• Written instruction: Determine the number of lines containing the word "parts", and state that figure alone.

• Dataset excerpts:
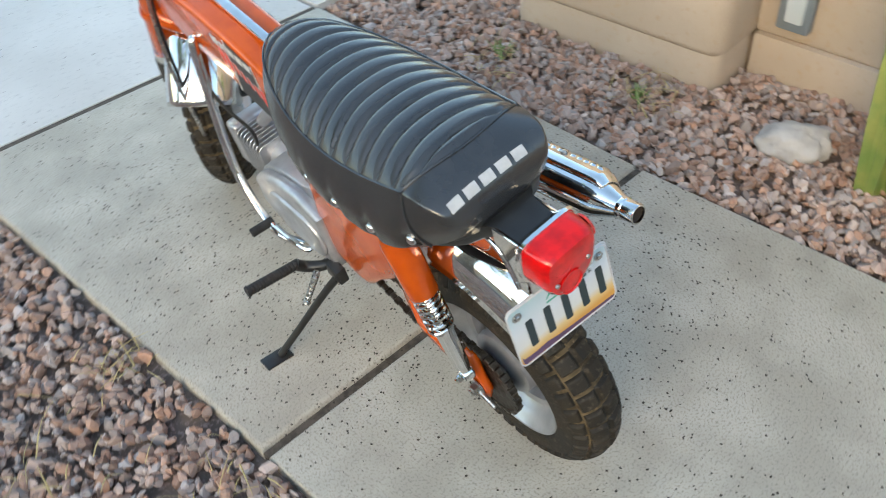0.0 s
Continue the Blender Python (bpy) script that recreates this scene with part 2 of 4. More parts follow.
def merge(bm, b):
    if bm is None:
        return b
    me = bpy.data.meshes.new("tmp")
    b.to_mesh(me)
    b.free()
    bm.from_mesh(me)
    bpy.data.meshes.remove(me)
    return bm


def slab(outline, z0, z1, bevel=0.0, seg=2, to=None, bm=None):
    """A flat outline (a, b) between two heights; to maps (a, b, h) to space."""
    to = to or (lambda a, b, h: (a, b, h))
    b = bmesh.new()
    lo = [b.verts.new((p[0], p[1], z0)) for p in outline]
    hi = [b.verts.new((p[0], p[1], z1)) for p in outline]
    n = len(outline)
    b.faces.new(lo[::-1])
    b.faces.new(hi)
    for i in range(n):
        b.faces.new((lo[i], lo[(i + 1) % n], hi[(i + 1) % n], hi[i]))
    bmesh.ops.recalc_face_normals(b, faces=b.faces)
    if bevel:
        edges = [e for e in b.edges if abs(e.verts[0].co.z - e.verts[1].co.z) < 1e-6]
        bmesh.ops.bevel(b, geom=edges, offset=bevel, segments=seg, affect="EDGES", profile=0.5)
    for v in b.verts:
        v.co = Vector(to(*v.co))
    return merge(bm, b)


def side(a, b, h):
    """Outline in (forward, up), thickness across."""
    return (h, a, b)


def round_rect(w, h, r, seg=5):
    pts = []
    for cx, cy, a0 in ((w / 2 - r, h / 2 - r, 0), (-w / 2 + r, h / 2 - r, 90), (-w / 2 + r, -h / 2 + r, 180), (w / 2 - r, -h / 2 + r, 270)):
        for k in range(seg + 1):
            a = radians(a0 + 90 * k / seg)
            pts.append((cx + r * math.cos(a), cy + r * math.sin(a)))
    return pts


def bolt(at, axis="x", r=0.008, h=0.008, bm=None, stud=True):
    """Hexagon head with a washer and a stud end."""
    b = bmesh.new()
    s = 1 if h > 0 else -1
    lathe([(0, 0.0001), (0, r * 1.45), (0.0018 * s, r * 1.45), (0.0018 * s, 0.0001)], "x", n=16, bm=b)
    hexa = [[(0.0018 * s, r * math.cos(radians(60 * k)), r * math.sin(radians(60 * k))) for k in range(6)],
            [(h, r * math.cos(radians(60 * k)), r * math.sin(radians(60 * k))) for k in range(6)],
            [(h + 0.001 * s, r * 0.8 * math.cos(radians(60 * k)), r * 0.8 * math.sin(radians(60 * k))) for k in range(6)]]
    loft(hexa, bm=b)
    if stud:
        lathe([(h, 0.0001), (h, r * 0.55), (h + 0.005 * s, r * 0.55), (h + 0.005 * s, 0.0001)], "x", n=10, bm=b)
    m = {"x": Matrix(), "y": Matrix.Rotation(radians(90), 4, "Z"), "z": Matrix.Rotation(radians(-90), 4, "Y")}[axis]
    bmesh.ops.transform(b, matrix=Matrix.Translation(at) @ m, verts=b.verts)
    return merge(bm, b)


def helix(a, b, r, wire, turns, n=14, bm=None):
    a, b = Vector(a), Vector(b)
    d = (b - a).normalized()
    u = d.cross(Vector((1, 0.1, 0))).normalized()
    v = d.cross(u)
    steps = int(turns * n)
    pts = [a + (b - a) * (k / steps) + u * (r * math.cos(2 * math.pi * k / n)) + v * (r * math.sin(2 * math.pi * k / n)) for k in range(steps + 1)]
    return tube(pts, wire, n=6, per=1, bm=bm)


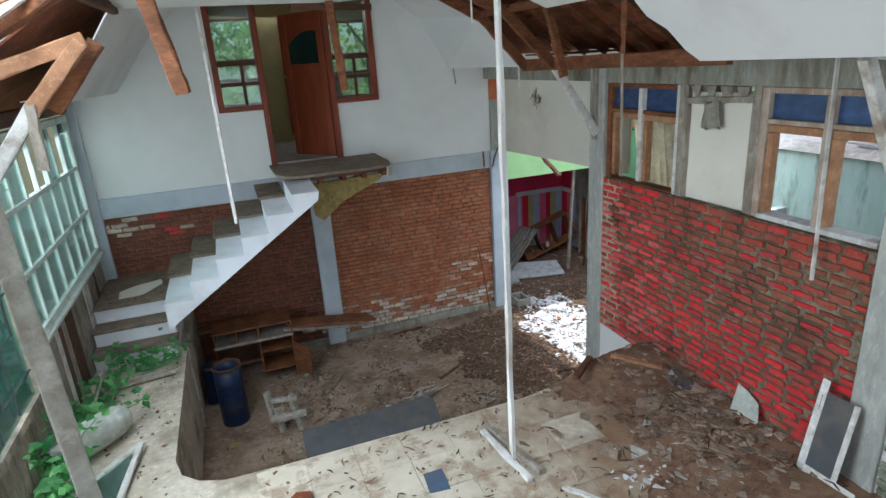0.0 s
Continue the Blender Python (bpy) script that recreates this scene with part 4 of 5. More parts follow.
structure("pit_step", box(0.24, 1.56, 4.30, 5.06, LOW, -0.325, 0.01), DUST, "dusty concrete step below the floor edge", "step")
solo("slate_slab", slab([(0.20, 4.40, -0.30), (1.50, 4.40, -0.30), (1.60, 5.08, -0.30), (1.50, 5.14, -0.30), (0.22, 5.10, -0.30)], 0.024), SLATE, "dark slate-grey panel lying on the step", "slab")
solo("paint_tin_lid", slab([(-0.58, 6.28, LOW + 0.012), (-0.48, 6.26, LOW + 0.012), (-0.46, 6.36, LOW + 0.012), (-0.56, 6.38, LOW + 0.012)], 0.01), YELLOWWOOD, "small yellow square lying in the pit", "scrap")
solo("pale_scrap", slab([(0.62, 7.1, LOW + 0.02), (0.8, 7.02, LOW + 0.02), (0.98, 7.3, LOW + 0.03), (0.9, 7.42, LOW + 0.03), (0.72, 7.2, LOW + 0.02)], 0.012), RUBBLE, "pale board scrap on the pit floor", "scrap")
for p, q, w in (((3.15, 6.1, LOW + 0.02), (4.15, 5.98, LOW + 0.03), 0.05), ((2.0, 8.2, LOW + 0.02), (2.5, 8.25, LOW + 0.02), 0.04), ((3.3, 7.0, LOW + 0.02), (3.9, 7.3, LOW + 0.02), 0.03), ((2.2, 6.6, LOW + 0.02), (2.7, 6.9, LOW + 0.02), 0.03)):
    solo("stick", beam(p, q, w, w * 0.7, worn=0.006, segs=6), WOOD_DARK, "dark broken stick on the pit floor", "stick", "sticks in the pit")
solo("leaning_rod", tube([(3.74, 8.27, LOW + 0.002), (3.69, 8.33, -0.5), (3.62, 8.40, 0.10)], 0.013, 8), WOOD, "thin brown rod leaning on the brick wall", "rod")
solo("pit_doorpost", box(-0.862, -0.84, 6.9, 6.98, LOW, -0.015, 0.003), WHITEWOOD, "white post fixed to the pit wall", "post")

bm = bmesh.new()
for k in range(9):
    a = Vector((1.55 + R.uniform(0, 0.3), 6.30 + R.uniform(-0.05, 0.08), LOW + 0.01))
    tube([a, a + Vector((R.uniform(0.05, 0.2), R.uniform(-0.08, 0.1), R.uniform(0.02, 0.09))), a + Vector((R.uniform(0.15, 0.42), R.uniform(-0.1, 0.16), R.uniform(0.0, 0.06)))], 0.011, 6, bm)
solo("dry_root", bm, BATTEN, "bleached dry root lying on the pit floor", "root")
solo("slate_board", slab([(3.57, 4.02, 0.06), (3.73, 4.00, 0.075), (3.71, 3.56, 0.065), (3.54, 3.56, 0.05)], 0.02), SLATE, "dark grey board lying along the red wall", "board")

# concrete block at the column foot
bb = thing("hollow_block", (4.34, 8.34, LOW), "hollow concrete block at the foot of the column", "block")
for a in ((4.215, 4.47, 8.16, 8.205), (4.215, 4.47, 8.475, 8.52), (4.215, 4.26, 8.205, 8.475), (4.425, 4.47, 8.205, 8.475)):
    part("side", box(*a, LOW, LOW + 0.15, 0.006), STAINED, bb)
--
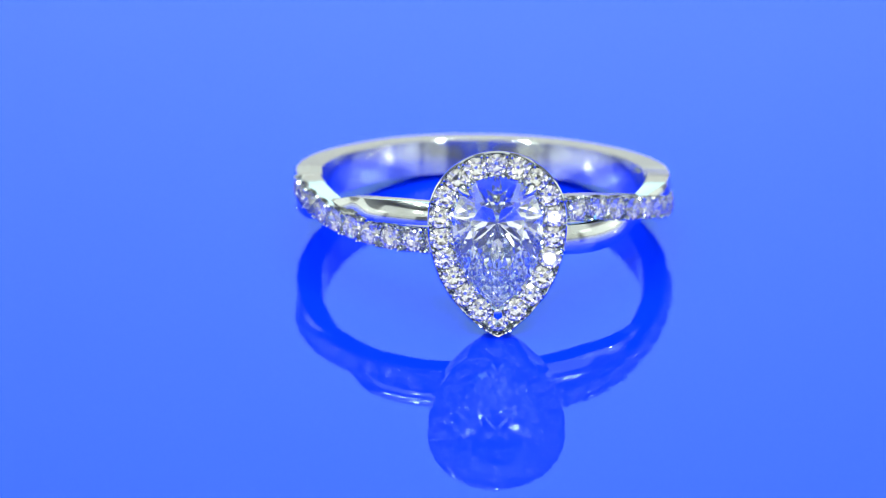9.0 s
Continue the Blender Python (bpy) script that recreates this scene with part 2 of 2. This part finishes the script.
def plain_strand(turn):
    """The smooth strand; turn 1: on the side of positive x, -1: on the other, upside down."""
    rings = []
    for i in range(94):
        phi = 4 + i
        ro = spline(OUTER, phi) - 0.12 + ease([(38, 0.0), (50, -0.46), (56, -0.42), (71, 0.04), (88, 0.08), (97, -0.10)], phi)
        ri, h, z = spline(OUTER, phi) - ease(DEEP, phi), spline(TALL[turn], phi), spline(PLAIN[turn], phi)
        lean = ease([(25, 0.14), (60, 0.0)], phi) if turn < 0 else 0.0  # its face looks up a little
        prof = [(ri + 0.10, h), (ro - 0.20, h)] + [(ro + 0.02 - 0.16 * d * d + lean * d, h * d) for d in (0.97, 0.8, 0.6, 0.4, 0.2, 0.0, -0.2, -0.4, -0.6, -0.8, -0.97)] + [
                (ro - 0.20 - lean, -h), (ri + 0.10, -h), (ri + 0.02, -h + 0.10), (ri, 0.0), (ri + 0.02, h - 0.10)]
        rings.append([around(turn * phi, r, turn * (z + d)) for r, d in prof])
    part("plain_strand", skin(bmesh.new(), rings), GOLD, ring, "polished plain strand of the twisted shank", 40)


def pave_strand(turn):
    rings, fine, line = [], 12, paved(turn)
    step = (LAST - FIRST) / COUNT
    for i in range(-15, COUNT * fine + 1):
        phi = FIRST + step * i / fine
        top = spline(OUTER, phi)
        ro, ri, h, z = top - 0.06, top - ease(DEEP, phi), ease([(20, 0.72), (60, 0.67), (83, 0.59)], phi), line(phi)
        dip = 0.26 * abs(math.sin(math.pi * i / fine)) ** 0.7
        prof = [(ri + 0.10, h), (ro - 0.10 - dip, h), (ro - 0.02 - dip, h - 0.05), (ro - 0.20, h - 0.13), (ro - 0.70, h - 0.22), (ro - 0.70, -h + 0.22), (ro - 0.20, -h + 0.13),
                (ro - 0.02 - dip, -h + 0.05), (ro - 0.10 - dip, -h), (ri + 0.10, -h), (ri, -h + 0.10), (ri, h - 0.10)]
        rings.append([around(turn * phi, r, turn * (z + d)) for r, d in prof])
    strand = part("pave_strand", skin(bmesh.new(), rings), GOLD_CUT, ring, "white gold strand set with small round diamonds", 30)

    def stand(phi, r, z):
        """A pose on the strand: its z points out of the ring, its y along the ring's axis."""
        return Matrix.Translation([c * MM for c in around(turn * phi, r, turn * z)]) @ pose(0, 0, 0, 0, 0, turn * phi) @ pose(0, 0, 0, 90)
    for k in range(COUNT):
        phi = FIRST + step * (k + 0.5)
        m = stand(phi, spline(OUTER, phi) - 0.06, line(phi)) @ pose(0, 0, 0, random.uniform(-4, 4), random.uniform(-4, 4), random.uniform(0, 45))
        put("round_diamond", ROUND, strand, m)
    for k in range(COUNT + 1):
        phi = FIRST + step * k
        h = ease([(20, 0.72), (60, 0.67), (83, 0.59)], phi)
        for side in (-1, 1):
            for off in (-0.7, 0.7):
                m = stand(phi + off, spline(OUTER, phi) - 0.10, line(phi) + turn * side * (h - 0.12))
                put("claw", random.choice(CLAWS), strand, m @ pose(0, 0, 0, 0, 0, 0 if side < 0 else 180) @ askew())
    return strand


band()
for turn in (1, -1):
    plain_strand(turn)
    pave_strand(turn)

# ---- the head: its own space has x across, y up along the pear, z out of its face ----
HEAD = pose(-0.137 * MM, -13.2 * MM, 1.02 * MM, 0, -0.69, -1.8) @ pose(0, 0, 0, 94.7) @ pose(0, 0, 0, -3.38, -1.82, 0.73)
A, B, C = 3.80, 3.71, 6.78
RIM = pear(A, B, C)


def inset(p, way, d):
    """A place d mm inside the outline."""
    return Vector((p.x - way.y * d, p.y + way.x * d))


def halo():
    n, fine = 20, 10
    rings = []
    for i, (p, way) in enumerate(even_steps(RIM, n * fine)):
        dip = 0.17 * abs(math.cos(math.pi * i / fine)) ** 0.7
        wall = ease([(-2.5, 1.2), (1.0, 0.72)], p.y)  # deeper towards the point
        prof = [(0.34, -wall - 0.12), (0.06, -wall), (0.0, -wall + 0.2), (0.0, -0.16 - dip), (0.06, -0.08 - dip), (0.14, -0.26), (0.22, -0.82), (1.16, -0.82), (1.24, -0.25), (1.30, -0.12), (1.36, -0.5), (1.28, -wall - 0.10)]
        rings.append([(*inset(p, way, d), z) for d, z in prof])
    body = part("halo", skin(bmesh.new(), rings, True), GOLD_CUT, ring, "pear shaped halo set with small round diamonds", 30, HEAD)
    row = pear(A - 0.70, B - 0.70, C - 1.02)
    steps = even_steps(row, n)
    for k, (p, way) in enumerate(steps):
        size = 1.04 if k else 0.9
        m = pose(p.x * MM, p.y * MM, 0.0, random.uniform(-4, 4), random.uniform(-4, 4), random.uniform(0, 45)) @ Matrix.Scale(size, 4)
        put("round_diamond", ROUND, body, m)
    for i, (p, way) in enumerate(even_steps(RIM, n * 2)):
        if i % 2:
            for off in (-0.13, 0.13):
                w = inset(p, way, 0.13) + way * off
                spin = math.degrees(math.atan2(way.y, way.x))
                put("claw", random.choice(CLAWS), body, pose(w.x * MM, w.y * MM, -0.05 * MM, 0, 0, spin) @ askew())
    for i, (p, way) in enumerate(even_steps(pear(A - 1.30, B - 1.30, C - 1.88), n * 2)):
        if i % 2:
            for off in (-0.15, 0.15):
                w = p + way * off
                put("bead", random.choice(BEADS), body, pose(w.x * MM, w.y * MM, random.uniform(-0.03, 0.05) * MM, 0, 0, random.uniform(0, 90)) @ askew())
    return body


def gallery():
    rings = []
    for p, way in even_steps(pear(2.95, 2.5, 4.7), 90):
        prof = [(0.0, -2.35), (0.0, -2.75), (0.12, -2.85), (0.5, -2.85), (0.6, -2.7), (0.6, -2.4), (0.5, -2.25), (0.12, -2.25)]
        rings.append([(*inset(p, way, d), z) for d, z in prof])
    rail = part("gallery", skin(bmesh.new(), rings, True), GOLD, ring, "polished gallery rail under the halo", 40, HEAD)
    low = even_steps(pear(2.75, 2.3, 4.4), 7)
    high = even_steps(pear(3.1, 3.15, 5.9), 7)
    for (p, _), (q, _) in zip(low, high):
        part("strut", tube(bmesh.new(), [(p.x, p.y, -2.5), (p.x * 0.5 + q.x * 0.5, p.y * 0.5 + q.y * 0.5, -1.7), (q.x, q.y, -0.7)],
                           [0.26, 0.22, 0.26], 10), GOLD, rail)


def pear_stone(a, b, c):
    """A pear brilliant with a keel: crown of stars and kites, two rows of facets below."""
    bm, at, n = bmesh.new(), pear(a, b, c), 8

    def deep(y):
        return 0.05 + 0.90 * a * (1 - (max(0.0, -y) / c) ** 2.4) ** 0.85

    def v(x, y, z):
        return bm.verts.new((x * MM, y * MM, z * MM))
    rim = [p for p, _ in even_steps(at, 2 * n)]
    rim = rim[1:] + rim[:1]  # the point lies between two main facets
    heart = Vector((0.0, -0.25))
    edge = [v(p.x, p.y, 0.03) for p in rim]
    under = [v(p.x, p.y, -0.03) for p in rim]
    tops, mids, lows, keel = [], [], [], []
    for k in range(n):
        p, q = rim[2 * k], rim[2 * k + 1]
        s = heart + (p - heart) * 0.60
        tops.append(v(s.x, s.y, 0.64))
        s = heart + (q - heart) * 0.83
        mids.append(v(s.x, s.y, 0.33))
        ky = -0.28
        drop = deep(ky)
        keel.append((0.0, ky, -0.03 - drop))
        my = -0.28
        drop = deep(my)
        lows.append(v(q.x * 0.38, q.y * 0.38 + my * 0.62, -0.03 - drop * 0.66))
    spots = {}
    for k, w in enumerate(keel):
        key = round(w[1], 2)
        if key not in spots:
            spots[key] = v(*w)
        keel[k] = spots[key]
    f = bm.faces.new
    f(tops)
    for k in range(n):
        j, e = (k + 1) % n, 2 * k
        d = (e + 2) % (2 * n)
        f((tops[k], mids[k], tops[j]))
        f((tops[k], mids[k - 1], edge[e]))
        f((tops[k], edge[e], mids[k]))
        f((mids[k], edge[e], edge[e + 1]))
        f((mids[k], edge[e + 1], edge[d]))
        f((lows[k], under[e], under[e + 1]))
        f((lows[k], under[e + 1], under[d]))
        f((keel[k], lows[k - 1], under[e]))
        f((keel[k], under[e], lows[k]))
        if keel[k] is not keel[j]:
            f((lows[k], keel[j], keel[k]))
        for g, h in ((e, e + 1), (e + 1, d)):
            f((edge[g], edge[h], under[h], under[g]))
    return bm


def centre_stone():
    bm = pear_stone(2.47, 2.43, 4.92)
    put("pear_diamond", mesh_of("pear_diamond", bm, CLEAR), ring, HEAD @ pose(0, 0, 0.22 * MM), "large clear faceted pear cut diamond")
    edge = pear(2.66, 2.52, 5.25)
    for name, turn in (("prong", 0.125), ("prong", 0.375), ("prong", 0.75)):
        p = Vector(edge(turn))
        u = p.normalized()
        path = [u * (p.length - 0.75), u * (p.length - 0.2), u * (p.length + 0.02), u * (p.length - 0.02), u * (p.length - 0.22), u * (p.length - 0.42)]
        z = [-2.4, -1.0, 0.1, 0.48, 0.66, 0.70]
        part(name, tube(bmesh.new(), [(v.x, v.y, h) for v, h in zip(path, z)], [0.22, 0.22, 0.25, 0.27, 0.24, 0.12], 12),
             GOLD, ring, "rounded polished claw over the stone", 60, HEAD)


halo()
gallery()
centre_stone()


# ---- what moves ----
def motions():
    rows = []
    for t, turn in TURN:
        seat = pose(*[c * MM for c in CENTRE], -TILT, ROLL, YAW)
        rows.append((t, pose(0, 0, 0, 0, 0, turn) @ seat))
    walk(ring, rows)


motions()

• Written answer: 2